= Ascendency =

Ecological concept

Ascendency or ascendancy is a quantitative attribute of an ecosystem, defined as a function of the ecosystem's trophic network. Ascendency is derived using mathematical tools from information theory. It is intended to capture in a single index the ability of an ecosystem to prevail against disturbance by virtue of its combined organization and size.

One way of depicting ascendency is to regard it as "organized power", because the index represents the magnitude of the power that is flowing within the system towards particular ends, as distinct from power that is dissipated naturally. Almost half a century earlier, Alfred J. Lotka (1922) had suggested that a system's capacity to prevail in evolution was related to its ability to capture useful power. Ascendency can thus be regarded as a refinement of Lotka's supposition that also takes into account how power is actually being channeled within a system.

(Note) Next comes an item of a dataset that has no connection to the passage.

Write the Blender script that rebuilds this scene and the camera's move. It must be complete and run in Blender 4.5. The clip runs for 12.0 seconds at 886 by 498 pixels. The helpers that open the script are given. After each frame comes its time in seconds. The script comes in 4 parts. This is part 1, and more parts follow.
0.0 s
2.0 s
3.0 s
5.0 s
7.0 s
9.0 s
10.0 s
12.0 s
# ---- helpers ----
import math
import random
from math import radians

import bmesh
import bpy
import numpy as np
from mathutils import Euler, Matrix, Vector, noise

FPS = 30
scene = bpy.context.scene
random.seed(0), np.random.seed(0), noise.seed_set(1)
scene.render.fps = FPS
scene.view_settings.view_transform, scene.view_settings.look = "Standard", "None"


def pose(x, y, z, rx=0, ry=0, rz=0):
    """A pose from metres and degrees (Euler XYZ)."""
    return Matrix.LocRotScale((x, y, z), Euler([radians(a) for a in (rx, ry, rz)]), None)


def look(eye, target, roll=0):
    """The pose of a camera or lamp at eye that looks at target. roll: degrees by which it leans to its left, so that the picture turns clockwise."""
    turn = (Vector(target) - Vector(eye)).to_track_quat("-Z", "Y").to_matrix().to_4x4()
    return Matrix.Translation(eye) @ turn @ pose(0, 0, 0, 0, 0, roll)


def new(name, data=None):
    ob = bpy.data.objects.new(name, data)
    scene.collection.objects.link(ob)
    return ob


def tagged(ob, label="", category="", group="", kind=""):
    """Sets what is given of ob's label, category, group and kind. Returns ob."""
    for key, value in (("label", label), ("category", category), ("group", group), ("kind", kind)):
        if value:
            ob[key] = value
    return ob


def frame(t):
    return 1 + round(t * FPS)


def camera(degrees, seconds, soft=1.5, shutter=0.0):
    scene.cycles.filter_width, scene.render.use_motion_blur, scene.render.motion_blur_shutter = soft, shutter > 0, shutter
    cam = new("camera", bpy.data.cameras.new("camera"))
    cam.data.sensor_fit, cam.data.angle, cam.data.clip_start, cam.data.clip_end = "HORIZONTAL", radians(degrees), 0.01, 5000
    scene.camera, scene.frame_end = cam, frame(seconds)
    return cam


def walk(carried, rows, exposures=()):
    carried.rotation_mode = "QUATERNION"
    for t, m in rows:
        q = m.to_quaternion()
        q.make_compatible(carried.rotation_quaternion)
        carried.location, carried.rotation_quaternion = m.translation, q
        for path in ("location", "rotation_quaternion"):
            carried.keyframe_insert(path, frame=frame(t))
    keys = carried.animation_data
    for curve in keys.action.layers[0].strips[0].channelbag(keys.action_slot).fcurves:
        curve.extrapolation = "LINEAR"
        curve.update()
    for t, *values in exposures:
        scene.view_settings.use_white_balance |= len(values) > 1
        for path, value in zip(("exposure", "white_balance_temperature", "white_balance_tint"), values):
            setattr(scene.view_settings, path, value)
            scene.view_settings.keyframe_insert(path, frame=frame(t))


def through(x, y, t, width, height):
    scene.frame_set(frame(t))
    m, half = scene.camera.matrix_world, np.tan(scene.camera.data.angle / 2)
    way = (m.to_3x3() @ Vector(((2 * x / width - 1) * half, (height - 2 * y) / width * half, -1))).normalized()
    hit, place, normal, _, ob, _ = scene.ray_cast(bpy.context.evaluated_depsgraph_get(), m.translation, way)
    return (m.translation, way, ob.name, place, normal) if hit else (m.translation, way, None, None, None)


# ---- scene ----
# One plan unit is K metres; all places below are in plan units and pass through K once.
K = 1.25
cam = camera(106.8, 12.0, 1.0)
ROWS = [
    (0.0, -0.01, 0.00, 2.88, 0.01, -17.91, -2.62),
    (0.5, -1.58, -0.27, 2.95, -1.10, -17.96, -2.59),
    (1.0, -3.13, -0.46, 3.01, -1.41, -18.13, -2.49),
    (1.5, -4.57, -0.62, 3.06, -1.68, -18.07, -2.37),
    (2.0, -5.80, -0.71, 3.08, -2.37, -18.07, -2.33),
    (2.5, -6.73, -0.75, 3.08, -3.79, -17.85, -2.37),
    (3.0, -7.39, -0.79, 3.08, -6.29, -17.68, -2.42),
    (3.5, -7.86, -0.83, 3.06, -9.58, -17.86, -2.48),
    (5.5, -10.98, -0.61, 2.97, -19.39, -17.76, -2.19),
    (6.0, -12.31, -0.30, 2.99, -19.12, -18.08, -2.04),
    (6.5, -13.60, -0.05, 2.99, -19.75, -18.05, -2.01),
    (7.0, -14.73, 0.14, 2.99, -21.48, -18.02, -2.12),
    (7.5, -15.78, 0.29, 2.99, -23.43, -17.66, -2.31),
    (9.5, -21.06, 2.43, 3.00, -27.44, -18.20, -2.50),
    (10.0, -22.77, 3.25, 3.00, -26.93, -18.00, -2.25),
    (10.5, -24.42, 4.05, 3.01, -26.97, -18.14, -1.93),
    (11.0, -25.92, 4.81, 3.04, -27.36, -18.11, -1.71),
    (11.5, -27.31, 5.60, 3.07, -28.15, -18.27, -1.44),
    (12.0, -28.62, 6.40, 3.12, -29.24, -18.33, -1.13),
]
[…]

In mathematical terms, ascendency is the product of the aggregate amount of material or energy being transferred in an ecosystem times the coherency with which the outputs from the members of the system relate to the set of inputs to the same components (Ulanowicz 1986). Coherence is gauged by the average mutual information shared between inputs and outputs (Rutledge et al. 1976).

Originally, it was thought that ecosystems increase uniformly in ascendency as they developed, but subsequent empirical observation has suggested that all sustainable ecosystems are confined to a narrow "window of vitality" (Ulanowicz 2002). Systems with relative values of ascendency plotting below the window tend to fall apart due to lack of significant internal constraints, whereas systems above the window tend to be so "brittle" that they become vulnerable to external perturbations.

Sensitivity analysis on the components of the ascendency reveals the controlling transfers within the system in the sense of Liebig (Ulanowicz and Baird 1999). That is, ascendency can be used to identify which resource is limiting the functioning of each component of the ecosystem.

It is thought that autocatalytic feedback is the primary route by which systems increase and maintain their ascendencies (Ulanowicz 1997.)